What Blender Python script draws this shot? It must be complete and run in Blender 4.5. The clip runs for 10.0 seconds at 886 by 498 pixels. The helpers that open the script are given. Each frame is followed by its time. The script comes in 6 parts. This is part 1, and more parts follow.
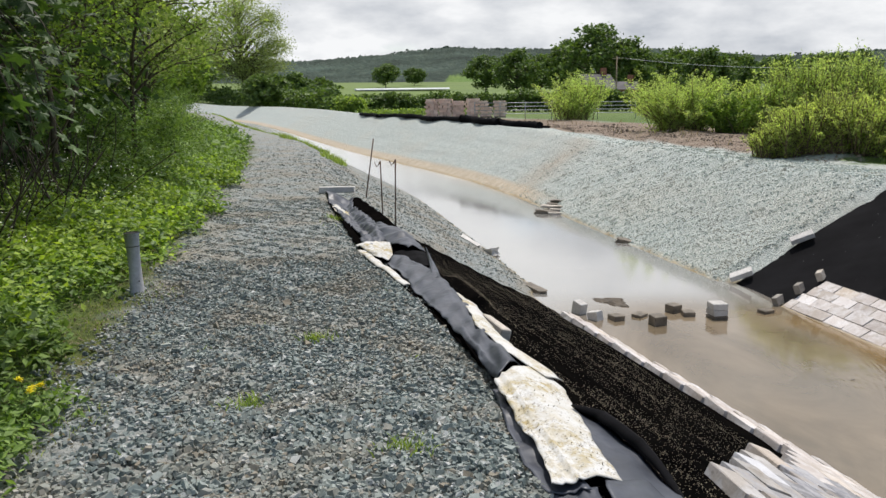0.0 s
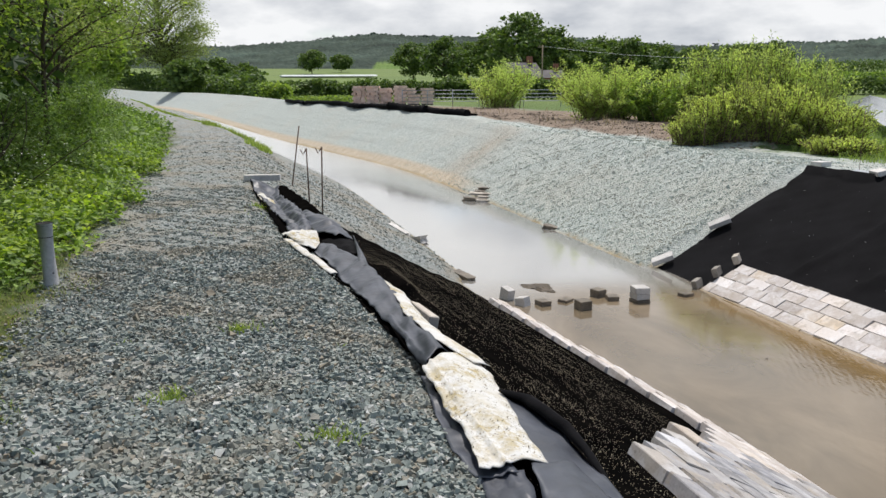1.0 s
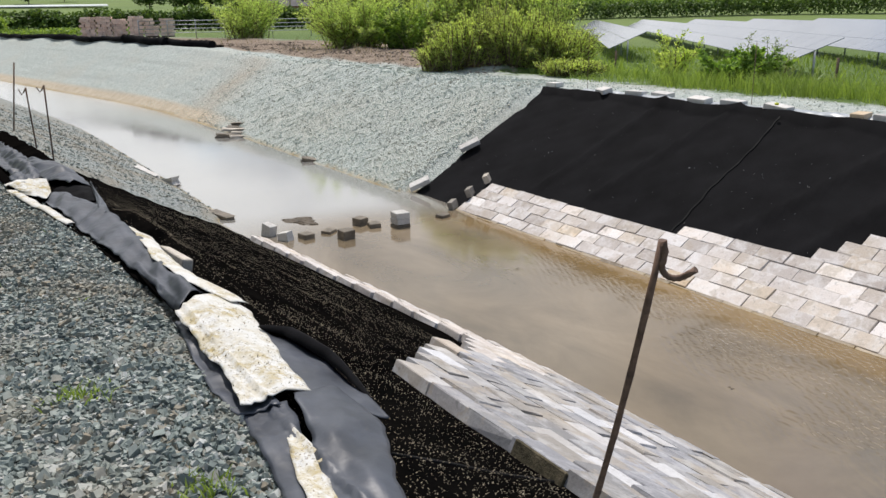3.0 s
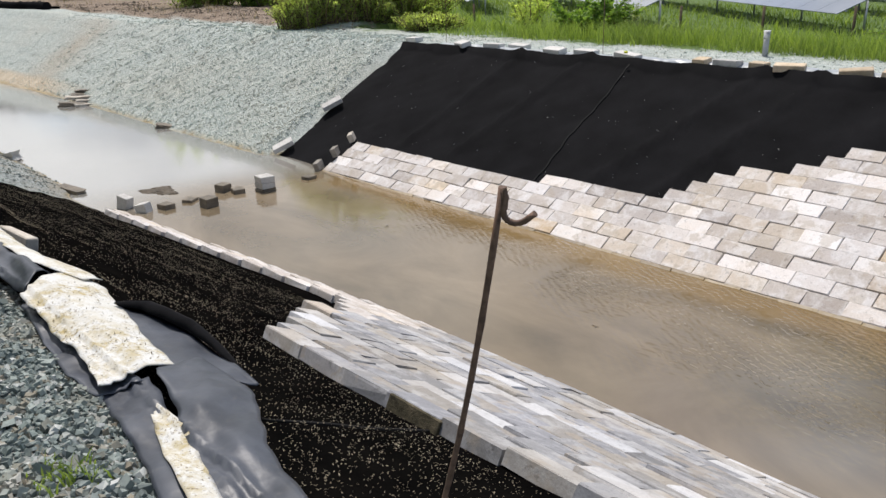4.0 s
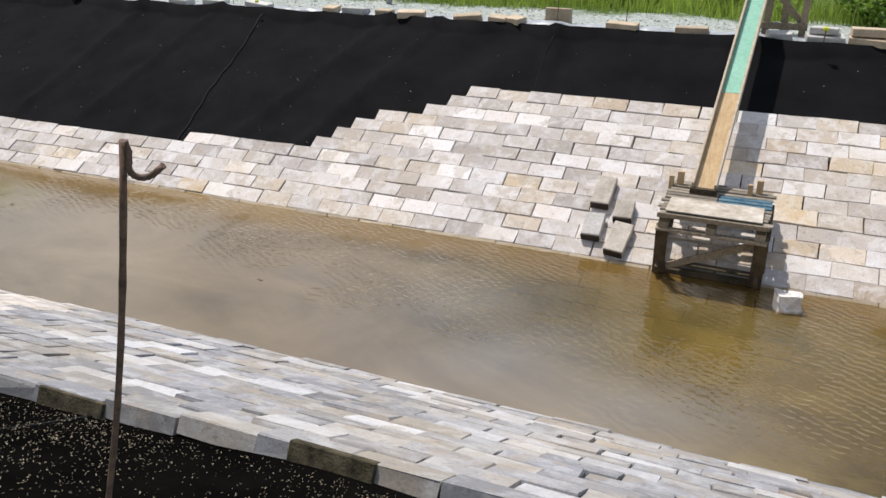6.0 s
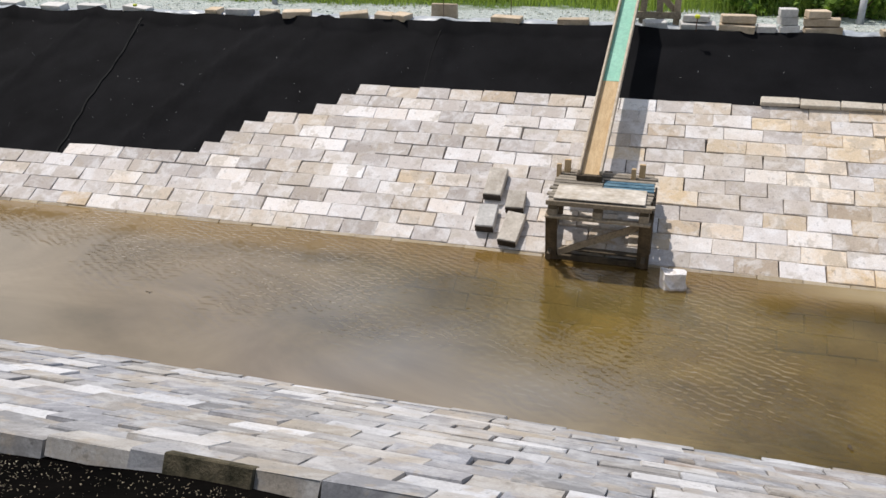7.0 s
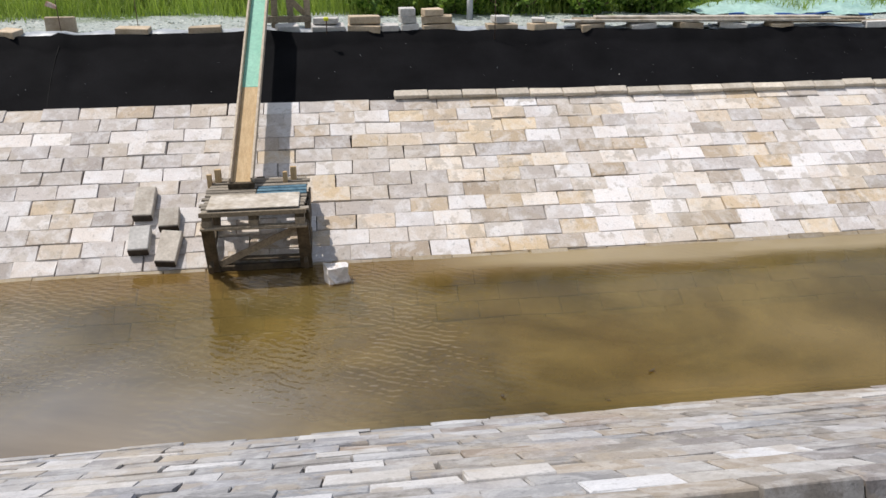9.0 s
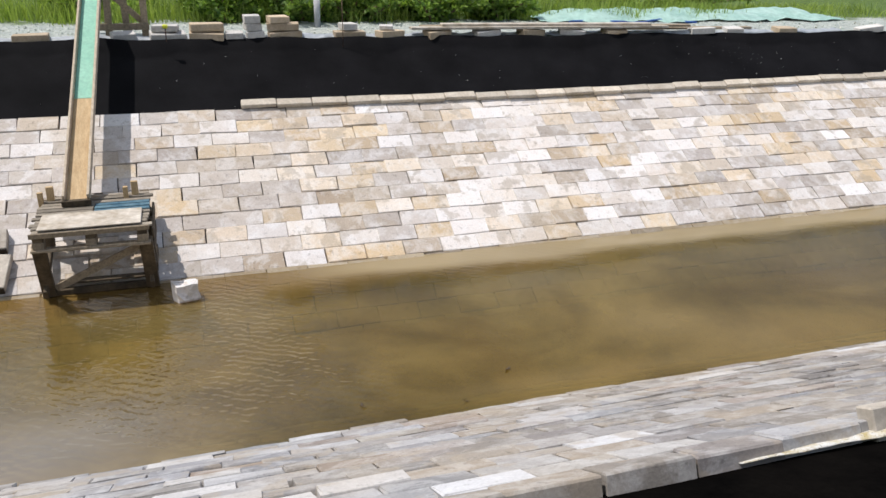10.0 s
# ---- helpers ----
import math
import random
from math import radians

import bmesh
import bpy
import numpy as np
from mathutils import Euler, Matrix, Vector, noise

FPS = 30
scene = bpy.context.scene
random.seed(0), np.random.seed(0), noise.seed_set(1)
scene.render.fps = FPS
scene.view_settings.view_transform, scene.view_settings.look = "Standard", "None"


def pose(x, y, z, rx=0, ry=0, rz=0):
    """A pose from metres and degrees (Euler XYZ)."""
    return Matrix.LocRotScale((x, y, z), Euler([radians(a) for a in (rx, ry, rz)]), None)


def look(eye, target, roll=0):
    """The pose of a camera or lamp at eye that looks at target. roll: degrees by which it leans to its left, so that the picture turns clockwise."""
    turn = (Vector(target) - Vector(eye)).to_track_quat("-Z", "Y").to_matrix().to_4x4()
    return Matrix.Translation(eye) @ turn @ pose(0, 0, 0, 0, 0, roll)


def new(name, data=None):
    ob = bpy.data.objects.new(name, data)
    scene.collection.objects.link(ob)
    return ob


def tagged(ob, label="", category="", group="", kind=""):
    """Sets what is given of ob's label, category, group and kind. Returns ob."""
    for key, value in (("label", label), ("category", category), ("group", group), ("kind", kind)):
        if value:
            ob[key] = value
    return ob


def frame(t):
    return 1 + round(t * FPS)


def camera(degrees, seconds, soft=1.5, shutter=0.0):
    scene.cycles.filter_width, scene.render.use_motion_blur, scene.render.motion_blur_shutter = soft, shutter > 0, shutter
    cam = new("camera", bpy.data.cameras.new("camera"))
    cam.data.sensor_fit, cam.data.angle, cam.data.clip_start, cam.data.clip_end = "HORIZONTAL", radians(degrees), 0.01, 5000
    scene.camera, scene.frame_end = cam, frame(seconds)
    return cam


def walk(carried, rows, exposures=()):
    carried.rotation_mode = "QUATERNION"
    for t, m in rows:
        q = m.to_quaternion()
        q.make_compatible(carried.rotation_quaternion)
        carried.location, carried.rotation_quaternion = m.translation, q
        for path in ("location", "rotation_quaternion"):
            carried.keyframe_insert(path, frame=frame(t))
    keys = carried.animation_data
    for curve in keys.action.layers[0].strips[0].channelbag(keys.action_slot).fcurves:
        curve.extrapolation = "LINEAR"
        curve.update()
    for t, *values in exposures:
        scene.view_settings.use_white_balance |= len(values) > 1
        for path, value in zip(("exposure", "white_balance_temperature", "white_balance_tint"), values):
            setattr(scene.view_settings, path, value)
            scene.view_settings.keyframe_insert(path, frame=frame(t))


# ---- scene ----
cam = camera(58.0, 10.0)
PATH = [
    (0, (-0.099, -0.123, 1.683), (0.246, 1.813, 1.318), -0.6),
    (0.5, (-0.096, -0.121, 1.685), (0.33, 1.798, 1.312), -0.3),
    (1, (-0.082, -0.116, 1.678), (0.434, 1.775, 1.282), -0.2),
    (1.5, (-0.071, -0.119, 1.672), (0.529, 1.74, 1.244), -0.1),
    (2, (-0.062, -0.129, 1.675), (0.665, 1.675, 1.209), -0.0),
    (2.5, (-0.036, -0.137, 1.666), (0.849, 1.581, 1.153), -0.3),
    (4, (0.043, -0.188, 1.648), (1.296, 1.219, 0.978), -1.7),
    (4.5, (0.041, -0.201, 1.644), (1.407, 1.071, 0.925), -1.2),
    (5, (0.046, -0.213, 1.637), (1.539, 0.875, 0.872), -0.2),
    (5.5, (0.055, -0.209, 1.631), (1.671, 0.665, 0.841), 0.2),
    (5.7, (0.038, -0.213, 1.639), (1.692, 0.586, 0.85), 0.3),
    (7.0, (0.106, -0.423, 1.609), (1.872, 0.084, 0.819), -0.44),
    (7.5, (0.113, -0.487, 1.621), (1.916, -0.131, 0.831), -0.87),
    (8.0, (0.104, -0.57, 1.617), (1.937, -0.405, 0.833), -0.93),
    (8.5, (0.083, -0.635, 1.619), (1.925, -0.688, 0.84), -0.65),
    (9.0, (0.088, -0.691, 1.61), (1.912, -0.946, 0.829), 0.0),
    (9.5, (0.099, -0.747, 1.601), (1.895, -1.163, 0.825), 0.94),
    (10.0, (0.095, -0.803, 1.597), (1.851, -1.385, 0.837), 1.26),
]
EXPOSURE = [(0.0, 0.34), (3.0, 0.34), (5.0, 0.37), (7.0, 0.32), (8.2, 0.23), (9.0, 0.29), (10.0, 0.35)]
walk(cam, [(t, look(eye, target, roll)) for t, eye, target, roll in PATH], EXPOSURE)

# ---------- world, sun ----------
SUN_DIR = Vector((0.18, 0.36, 0.92)).normalized()
sun_el = math.asin(SUN_DIR.z)
sun_az = math.atan2(SUN_DIR.x, SUN_DIR.y)

world = bpy.data.worlds.new("sky")
scene.world = world
world.use_nodes = True
wn = world.node_tree
wn.nodes.clear()


def wnode(kind, **kw):
    n = wn.nodes.new(kind)
    for k, v in kw.items():
        n.inputs[k].default_value = v
    return n


w_out = wn.nodes.new("ShaderNodeOutputWorld")
w_bg = wn.nodes.new("ShaderNodeBackground")
w_bg.inputs["Strength"].default_value = 0.105
w_sky = wn.nodes.new("ShaderNodeTexSky")
w_sky.sky_type = "NISHITA"
w_sky.sun_disc = False
w_sky.sun_elevation = sun_el
w_sky.sun_rotation = sun_az
w_co = wn.nodes.new("ShaderNodeTexCoord")
w_map = wn.nodes.new("ShaderNodeMapping")
w_map.inputs["Scale"].default_value = (1.0, 1.0, 2.6)
w_n1 = wnode("ShaderNodeTexNoise", Scale=3.4, Detail=8.0, Roughness=0.56)
w_n2 = wnode("ShaderNodeTexNoise", Scale=4.6, Detail=7.0, Roughness=0.55)
w_cov = wn.nodes.new("ShaderNodeValToRGB")
w_cov.color_ramp.elements[0].position, w_cov.color_ramp.elements[1].position = 0.44, 0.55
w_cov.color_ramp.elements[0].color, w_cov.color_ramp.elements[1].color = (0.10, 0.10, 0.10, 1), (1, 1, 1, 1)
w_tone = wn.nodes.new("ShaderNodeValToRGB")
w_tone.color_ramp.elements[0].position, w_tone.color_ramp.elements[1].position = 0.40, 0.60
w_tone.color_ramp.elements[0].color, w_tone.color_ramp.elements[1].color = (0.52, 0.55, 0.60, 1), (0.91, 0.92, 0.935, 1)
w_gain = wn.nodes.new("ShaderNodeMix")
w_gain.data_type, w_gain.blend_type = "RGBA", "MULTIPLY"
w_gain.inputs["Factor"].default_value = 1.0
w_gain.inputs[7].default_value = (7.7, 7.7, 7.7, 1)
w_mix = wn.nodes.new("ShaderNodeMix")
w_mix.data_type = "RGBA"
wn.links.new(w_co.outputs["Generated"], w_map.inputs["Vector"])
wn.links.new(w_map.outputs["Vector"], w_n1.inputs["Vector"])
wn.links.new(w_map.outputs["Vector"], w_n2.inputs["Vector"])
w_sep = wn.nodes.new("ShaderNodeSeparateXYZ")
w_bank = wn.nodes.new("ShaderNodeMath")
w_bank.operation = "MULTIPLY_ADD"
w_bank.inputs[1].default_value = 0.13
wn.links.new(w_co.outputs["Generated"], w_sep.inputs["Vector"])
wn.links.new(w_sep.outputs["Y"], w_bank.inputs[0])
wn.links.new(w_n1.outputs["Fac"], w_bank.inputs[2])
wn.links.new(w_bank.outputs[0], w_cov.inputs["Fac"])
wn.links.new(w_n2.outputs["Fac"], w_tone.inputs["Fac"])
wn.links.new(w_tone.outputs["Color"], w_gain.inputs[6])
wn.links.new(w_cov.outputs["Color"], w_mix.inputs["Factor"])
wn.links.new(w_sky.outputs["Color"], w_mix.inputs[6])
wn.links.new(w_gain.outputs[2], w_mix.inputs[7])
wn.links.new(w_mix.outputs[2], w_bg.inputs["Color"])
wn.links.new(w_bg.outputs["Background"], w_out.inputs["Surface"])

sun_data = bpy.data.lights.new("sun", "SUN")
sun_data.energy, sun_data.angle, sun_data.color = 3.2, radians(0.9), (1.0, 0.938, 0.885)
sun = new("sun", sun_data)
sun.matrix_world = look(SUN_DIR * 60, (0, 0, 0))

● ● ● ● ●

> **Task**: Go through the data above and find the lines with the word "from". Copy each of those lines.

> **Answer in full**:
from math import radians
from mathutils import Euler, Matrix, Vector, noise
    """A pose from metres and degrees (Euler XYZ)."""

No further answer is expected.